Q: When should I use median instead of mean?
Use the median when your data has outliers (extreme values) or is skewed (not symmetrical). Common examples include income data, home prices, and test scores where a few very high or very low values would distort the average. Use the mean when your data is fairly symmetrical and doesn't have extreme outliers, such as heights of people or temperatures throughout a day.
Q: Can the median be a number that's not in the original data set?
Yes! This happens with even-numbered data sets. When you have to average the two middle values, the result might be a number that doesn't appear in the original data. For example, in 1, 2, 3, 4, the median is 2.5, which isn't in the original data. This is perfectly normal and correct.
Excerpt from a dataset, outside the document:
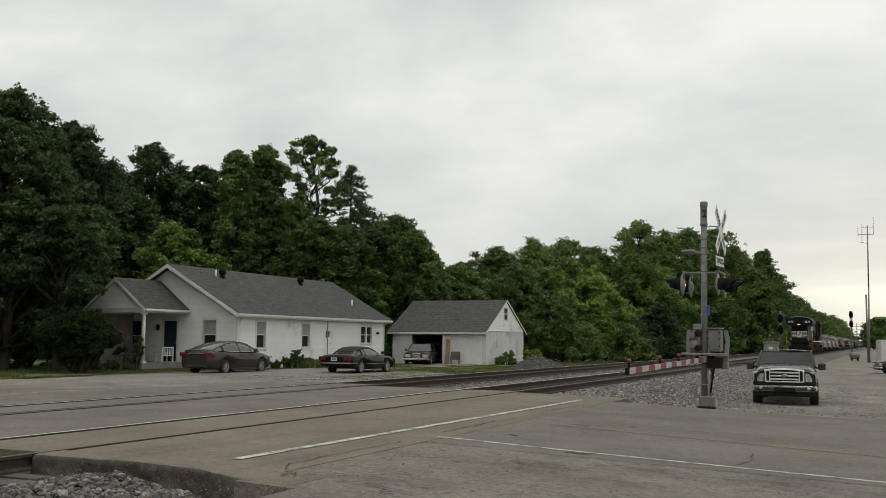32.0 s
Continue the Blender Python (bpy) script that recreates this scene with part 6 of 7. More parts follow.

The median is more than just a mathematical formula - it's a practical tool for finding the true middle ground in any data set. Its resistance to extreme values makes it invaluable for understanding typical values in real-world situations where outliers are common. Whether you're analyzing home prices, income data, or test scores, the median provides a reliable measure of central tendency that isn't easily distorted. Remember the key steps: sort your data, count the values, and apply the correct method for odd or even numbers. With this knowledge, you're equipped to use the median effectively in both academic and everyday contexts.
Footnote
[1] Outliers: Extreme values that are significantly higher or lower than most other values in a data set. Outliers can dramatically affect the mean but have no effect on the median.
[2] Skewed Distribution: A distribution where data points cluster more toward one side of the scale than the other, creating a longer tail on one side. In right-skewed distributions, the mean is typically higher than the median.
[3] Cumulative Frequency: The running total of frequencies through the classes of a frequency distribution. It helps locate the position of the median in grouped data.